Reste l’épineuse question des heures supplémentaires. 10 % des répondants souhaitent en faire plus et 22 % sont prêts à en faire quelques-unes. Ces pourcentages sont souvent corrélés avec la jeunesse des personnels et l’affectation en établissement difficile. Les conditions du début de carrière sont clairement en cause : demande d’heures supplémentaires des débutants (rémunération, installation, transport, etc.) et offre d’heures supplémentaires de la part des collèges difficiles (projets innovants, suivi, actions éducatives). C’est grave car la pathologie de la fatigue due au travail, déjà importante globalement, est accentuée dans ces zones difficiles où exercent majoritairement les jeunes débutants.
Une très forte majorité (85 % des réponses) pense qu’il faut recruter du personnel au moment où l’État employeur hache menu l’emploi public, en particulier dans l’éducation.

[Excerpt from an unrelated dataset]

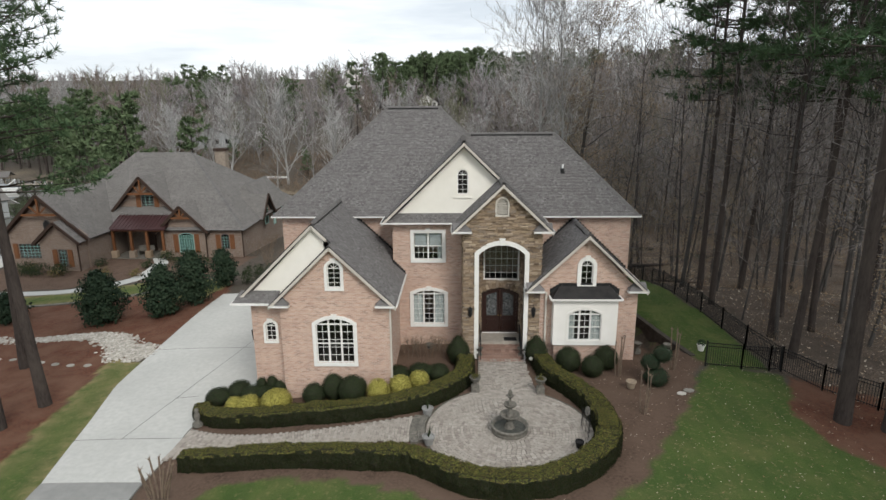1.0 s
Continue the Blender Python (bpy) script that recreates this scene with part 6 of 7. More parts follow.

Face à une gestion purement comptable, les personnels enseignants et non-enseignants travaillant en collège affirment des besoins qui sont précisément définis : deux tiers des réponses pour la vie scolaire, un peu plus de la moitié pour l’enseignement, un bon tiers dans la santé et pour la maintenance informatique, un peu moins d’un tiers pour le ménage et l’entretien.
Les réponses concernant le matériel reflètent une satisfaction globale, sans doute à cause du développement des nouvelles technologies et de l’implication des conseils généraux. Encore qu’une forte insatisfaction émane des zones les plus difficiles, signe de la persistance d’une inégalité de traitement.
Pour conclure, les résultats du TEQ indiquent que, tout au moins en collège, les personnels sont plus percutés que ce que l’on pouvait imaginer par les changements dans l’exercice du métier et la mission de l’école. Quelle que soit leur opinion subjective sur le sens de cette évolution, ils sont dedans, ils font avec, ils jouent le jeu. Ils veulent plus ou moins nettement être partie prenante des changements. Cela peut constituer un levier pour aller plus loin dans la nécessaire transformation du collège et du système éducatif. Aux syndicats et aux associations pédagogiques, chacun dans son domaine propre, d’appuyer sur ce levier.

Michel Rapine, secrétariat développement du Sgen-CFDT.